COPING WITH SALARY COMPRESSION

THE MANDATE is out, top-notch talent is at a premium! In a tight labour market, attracting qualified and skilled candidates is tough indeed. The subsequent war for talent has led to an unprecedented rise in starting salaries, as companies are willing to pay the best in their bid to entice the pick of the bunch.
Unfortunately, in this process, existing employees get a raw deal, as their pay rises just cannot keep up with the rising entry-level offers. Paul Morris, President of the personnel-consulting firm, The Paul Morris Group, says, `Internally, employers increase salaries by 4-7% whereas in the market there is a 10-15% increase'. This narrowing of pay differentials across the board is known as `Salary Compression'. In fact, at times the competition in the hiring market may force companies to fix a new incumbent's salary higher than that of senior employees in the company!
The management may try its best to keep the exorbitant offers under wraps by camouflaging them as signing bonus or contract hire. But, word gets out soon enough and the organisational hierarchy and ranks go for a toss. A feeling of inequity and discontent reigns in the workplace as experienced employees find themselves rubbing shoulders with new incumbents.
The older employees begin to ask themselves,, `What do I have to show for my skills and experience?' The ensuing frustration and resentment leads to poor morale and gradual decline in productivity. Employees will start looking for another job in an attempt to bring their salaries in line with current market equity and get their full value.
The HR department has to take action before these attrition tendencies affect the company.
Companies can identify any salary compression by examining discrepancies within pay structures. They should calculate the pay differentials by comparing years of experience and performance level vis-à-vis the salary range. Jarring differences between new and old personnel or good and poor performers spells trouble ahead!
The solution would be to raise current salaries across the board to keep them ahead of entry-level hires. But, the catch is that it will leave the company in danger of bankruptcy! Instead, companies should adopt sound remuneration structures by restructuring their pay policies. They can adopt methods like:
  • HR managers should categorise jobs based on the contribution each job makes to the organisation's goals and divide employees into ranks. A specified increment or promotion matching every level will maintain the distinctions.

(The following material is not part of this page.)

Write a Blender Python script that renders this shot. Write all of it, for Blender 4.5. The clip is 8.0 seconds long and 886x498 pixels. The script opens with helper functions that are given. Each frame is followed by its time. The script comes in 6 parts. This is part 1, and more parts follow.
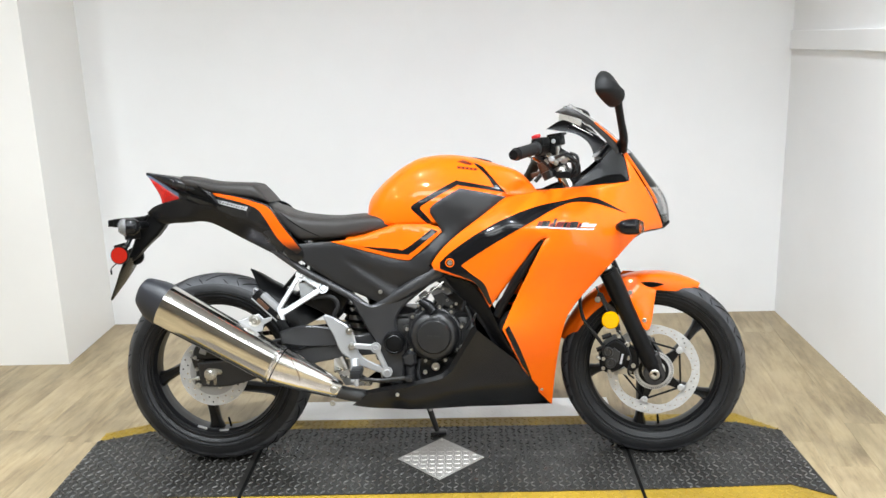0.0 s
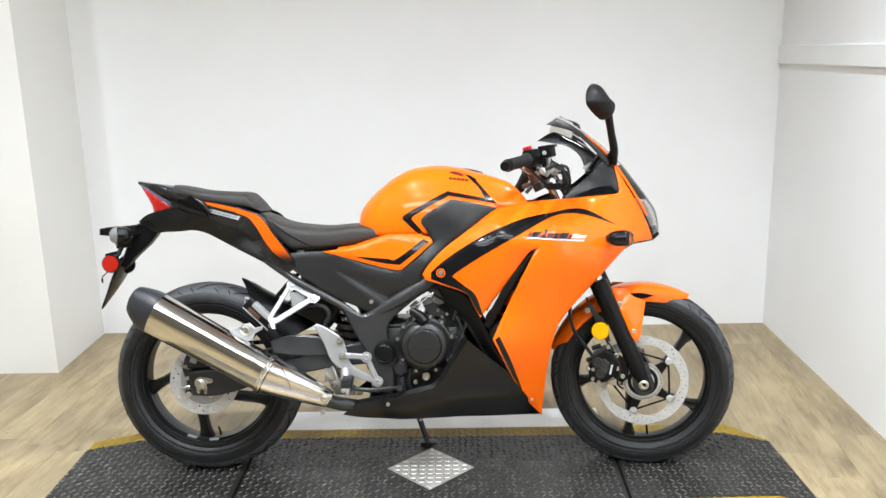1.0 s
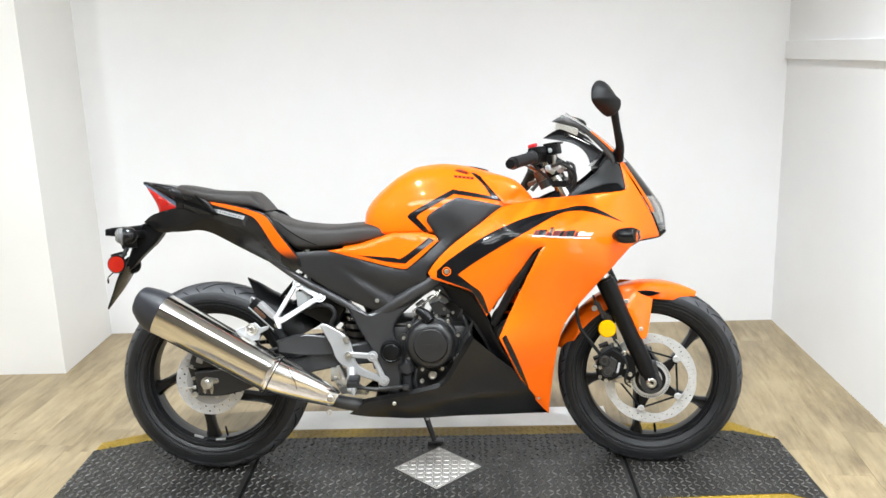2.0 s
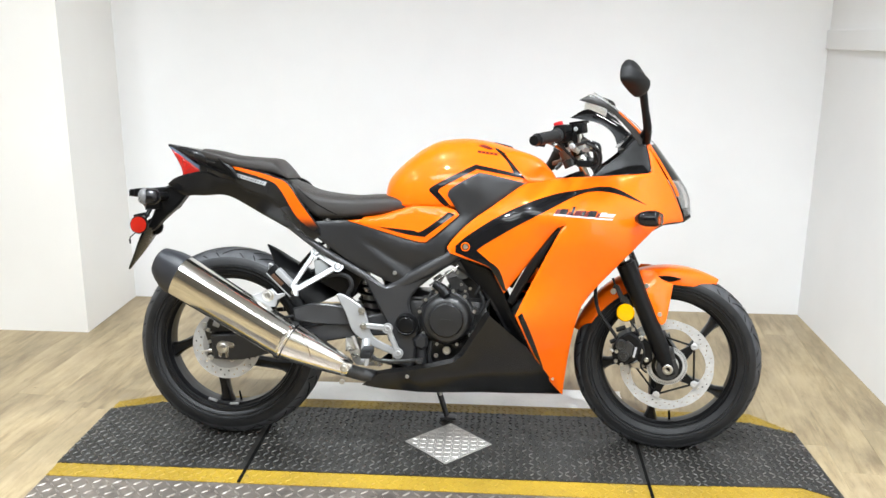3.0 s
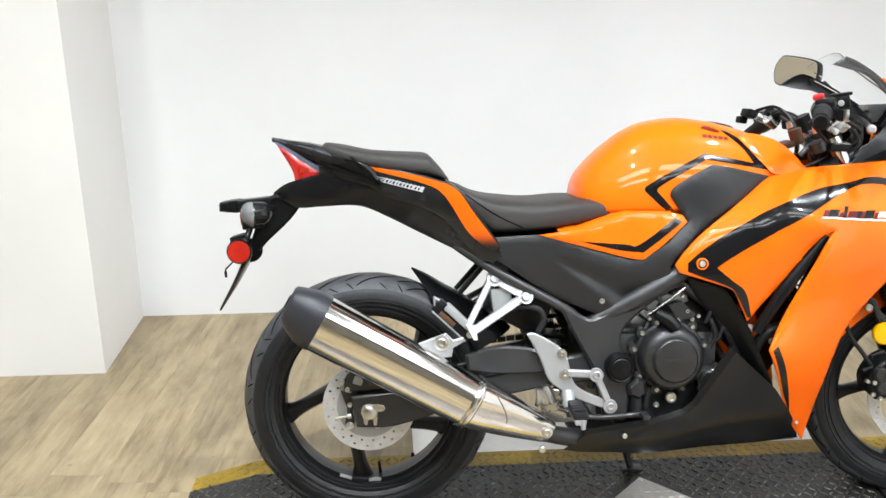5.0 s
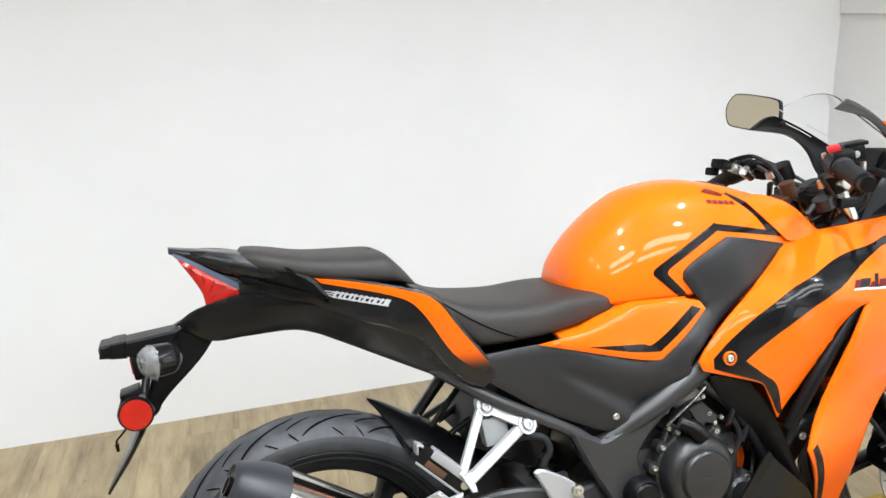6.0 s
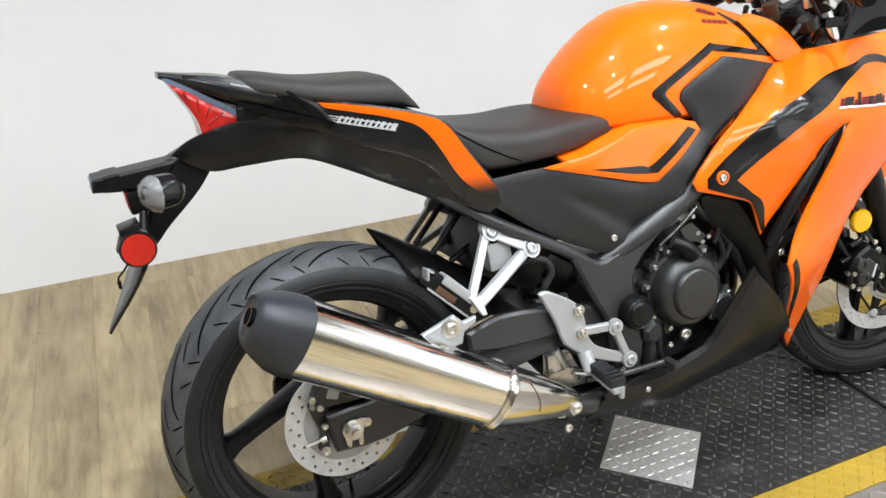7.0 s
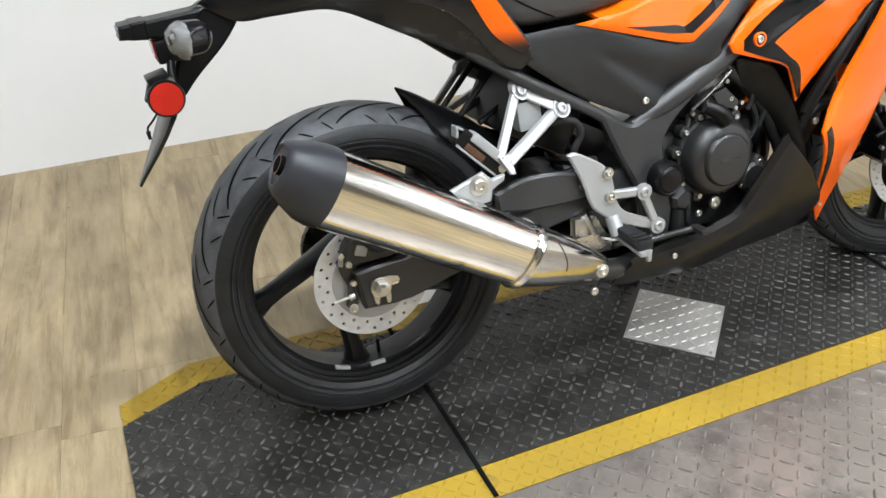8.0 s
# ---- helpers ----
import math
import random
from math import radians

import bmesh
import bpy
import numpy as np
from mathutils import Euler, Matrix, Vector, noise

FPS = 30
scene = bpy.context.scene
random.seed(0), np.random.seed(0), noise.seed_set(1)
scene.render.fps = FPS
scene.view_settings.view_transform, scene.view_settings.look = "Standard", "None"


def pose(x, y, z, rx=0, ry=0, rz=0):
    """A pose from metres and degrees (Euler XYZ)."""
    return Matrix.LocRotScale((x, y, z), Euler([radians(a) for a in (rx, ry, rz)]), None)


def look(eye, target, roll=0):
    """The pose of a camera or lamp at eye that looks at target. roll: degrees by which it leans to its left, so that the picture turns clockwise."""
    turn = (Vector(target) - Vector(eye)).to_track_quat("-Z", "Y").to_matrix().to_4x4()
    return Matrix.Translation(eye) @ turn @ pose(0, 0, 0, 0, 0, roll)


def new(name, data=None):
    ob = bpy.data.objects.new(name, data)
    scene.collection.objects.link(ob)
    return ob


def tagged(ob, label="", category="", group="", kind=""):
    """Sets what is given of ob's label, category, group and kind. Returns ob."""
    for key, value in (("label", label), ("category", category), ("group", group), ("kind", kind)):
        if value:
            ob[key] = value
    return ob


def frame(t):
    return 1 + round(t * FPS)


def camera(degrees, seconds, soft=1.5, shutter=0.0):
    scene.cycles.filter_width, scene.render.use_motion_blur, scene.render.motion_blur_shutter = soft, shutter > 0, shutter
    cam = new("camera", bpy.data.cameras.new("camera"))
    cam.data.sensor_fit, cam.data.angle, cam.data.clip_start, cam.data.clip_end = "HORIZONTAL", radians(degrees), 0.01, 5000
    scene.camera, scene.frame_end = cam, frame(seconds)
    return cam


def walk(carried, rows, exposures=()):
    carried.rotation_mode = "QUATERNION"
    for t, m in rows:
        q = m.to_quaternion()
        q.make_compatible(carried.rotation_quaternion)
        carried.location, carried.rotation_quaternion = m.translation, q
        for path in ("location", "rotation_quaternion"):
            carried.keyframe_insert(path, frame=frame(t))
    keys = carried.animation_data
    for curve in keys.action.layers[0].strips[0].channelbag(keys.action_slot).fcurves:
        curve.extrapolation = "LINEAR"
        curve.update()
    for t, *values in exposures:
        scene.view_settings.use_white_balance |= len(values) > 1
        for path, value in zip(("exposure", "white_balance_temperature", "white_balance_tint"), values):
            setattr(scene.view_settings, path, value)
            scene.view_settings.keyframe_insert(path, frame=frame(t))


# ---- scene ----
cam = camera(53.2, 8.0)
PATH = [
    (0, (0.821, -2.632, 1.367), (0.758, -0.696, 0.866), -1.8),
    (0.5, (0.82, -2.641, 1.369), (0.772, -0.702, 0.883), -1.5),
    (1, (0.818, -2.646, 1.368), (0.778, -0.704, 0.891), -1.3),
    (2.5, (0.835, -2.63, 1.362), (0.771, -0.692, 0.873), -1.9),
    (3, (0.859, -2.625, 1.335), (0.731, -0.697, 0.82), 0.4),
    (3.5, (0.685, -2.598, 1.311), (0.592, -0.651, 0.861), -1.2),
    (4, (0.52, -2.469, 1.297), (0.558, -0.542, 0.764), 1.0),
    (4.5, (0.337, -2.178, 1.309), (0.367, -0.25, 0.777), -1.3),
    (4.7, (0.213, -2.08, 1.297), (0.25, -0.162, 0.734), -0.4),
    (5.8, (-0.196, -1.454, 1.384), (0.335, 0.347, 0.695), -1.5),
    (6, (-0.218, -1.352, 1.351), (0.38, 0.464, 0.764), -1.1),
    (6.5, (-0.318, -1.261, 1.312), (0.38, 0.435, 0.514), -1.2),
    (7, (-0.388, -1.267, 1.293), (0.376, 0.35, 0.399), 0.0),
    (7.5, (-0.407, -1.285, 1.252), (0.308, 0.299, 0.262), -1.0),
    (8, (-0.417, -1.297, 1.212), (0.264, 0.249, 0.142), -0.2),
]
# the film camera opens up a little after the start and closes down over the dark deck
EXPOSURES = [(0, 0.16), (1.2, 0.19), (2.3, 0.33), (3.5, 0.31), (4.7, 0.25), (5.8, 0.20), (6.5, 0.12), (7, 0.06), (8, 0.03)]
walk(cam, [(t, look(eye, target, roll)) for t, eye, target, roll in PATH], EXPOSURES)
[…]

  • For a well-managed salary-administration policy, managers should put in place methods to measure performance, responsibilities, achievements and initiative. The key is to tie pay rises with performance to create a level-playing field.
  • Broad banding is a new method of structuring salaries, which reduces the number of pay levels, allowing the employer more flexibility. The levels have much broader job descriptions and wage levels facilitating easier salary adjustments.

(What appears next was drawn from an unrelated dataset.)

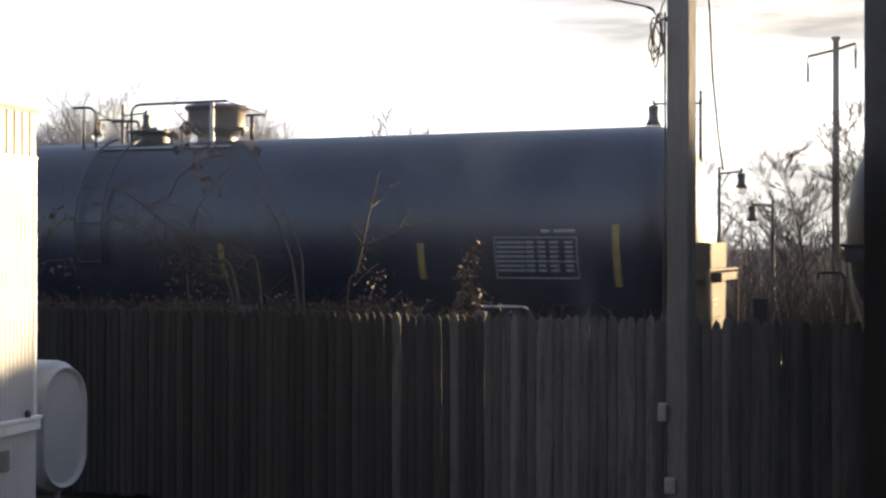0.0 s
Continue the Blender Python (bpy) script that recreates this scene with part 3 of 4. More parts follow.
    if scrawl:
        rows = []
        for cx_, cz_, rx, rz, n in ((-0.17, -0.85, 0.36, 0.16, 26), (-0.36, -0.86, 0.08, 0.08, 9), (-0.17, -0.85, 0.09, 0.09, 10), (0.03, -0.86, 0.08, 0.08, 9)):
            for k in range(n):
                a = 2 * math.pi * (k + 0.4) / n
                x, z = cx_ + rx * math.cos(a), cz_ + rz * math.sin(a)
                rows.append((x - 0.03, x + 0.03, z - 0.016, z + 0.016))
        rows += [(-0.4, 0.1, -0.99, -0.965), (-0.27, -0.24, -0.97, -0.76), (-0.09, -0.06, -0.97, -0.78)]
        part("scrawl", longer(bars_mesh(rows, "scrawl", FADED_WHITE)), FADED_WHITE, shell, "white sprayed scrawl")
    # top fittings
    top = AXIS + SHELL_R + lift
    trim = DOME_STEEL if white else DARK_STEEL
    off = FITTINGS[index]
    dome_x, dome_r, valve_x, valve_r, walk_0, walk_1 = TOPS[white, dome_left]
    part("dome", once(("dome", kit, dome_left), lambda: dome_mesh(DOME_STEEL, white, dome_r)), DOME_STEEL, car, "bolted manway dome", at=pose(dome_x + off, 0, top))
    part("valve", once(("valve", kit, dome_left), lambda: valve_mesh(DARK_STEEL, valve_r)), DARK_STEEL, car, "dark valve casting", at=pose(valve_x + off, 0, top, rz=0 if dome_left else 180))
    over = pose(off, 0, top)
    for side in (-1, 1):
        y0, y1 = sorted((side * 0.5, side * (0.8 if white else 0.66)))
        rest = 0.0 if white else 0.045
        part("walkway", once(("walk", side, kit, dome_left), lambda: box_mesh(walk_0, walk_1, y0, y1, rest - 0.19, rest - 0.165, material=trim if white else GALV, bevel=0.006, name="walkway")),
             GALV, car, "steel walkway plate", at=over)
        for x in (walk_0 + 0.15, (walk_0 + walk_1) / 2, walk_1 - 0.15):
            part("walkway_bracket", once(("brk", side, kit), lambda: box_mesh(-0.03, 0.03, y0 + 0.03, y1 - 0.03, -0.3, rest - 0.19, material=trim, name="walkway_bracket")), trim, car, at=pose(x + off, 0, top))
    for j, (sort, pts) in enumerate(top_rails(white, dome_left)):
        if sort == "flat":
            (x, y, z0), (_, _, z1) = pts
            part("handrail_post", once(("flat", j, kit), lambda: box_mesh(x - 0.036, x + 0.036, y - 0.008, y + 0.008, z0, z1, material=GALV, bevel=0.003, name="handrail_post")),
                 GALV, car, "bright flat steel post", at=over)
        else:
            name, r = {"rail": ("handrail", 0.021), "bar": ("handrail", 0.017), "post": ("handrail_post", 0.032), "chain": ("chain", 0.008)}[sort]
            part(name, once(("rail", j, kit, dome_left), lambda: tube_mesh(rounded(pts, 0.17, 6), r, trim, name)), trim, car, at=over)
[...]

  • Craig Rowley, Vice President and practice leader of the Hay Group consulting firm in Dallas, says, `Every time an organisation is deciding on a new hire's salary, HR managers should look at how it lines up with what they are currently paying'.
  • Sometimes, offering a lumpsum bonus can also do the trick.
  • The management can set aside a portion of the budget for salary adjustment. This fund can be used to alleviate salary compression by identifying and rewarding those most in need of a raise.
  • Organisations can also seek outside help from compensation consulting firms to have the best practices in the compensation programme.
  • Companies can relate employee experience, tenure, value and loyalty with quality of work-life techniques and progressive benefits. Incentives like stock options, paid sabbaticals, company cars, club memberships, laptops, etc. are both cost-effective and also keep employees content and productive. Special privileges like a professional development account and training opportunities to long-serving staff will give them an edge over new recruits.

All said and done, fighting salary compression is an ongoing battle with no one-time solution.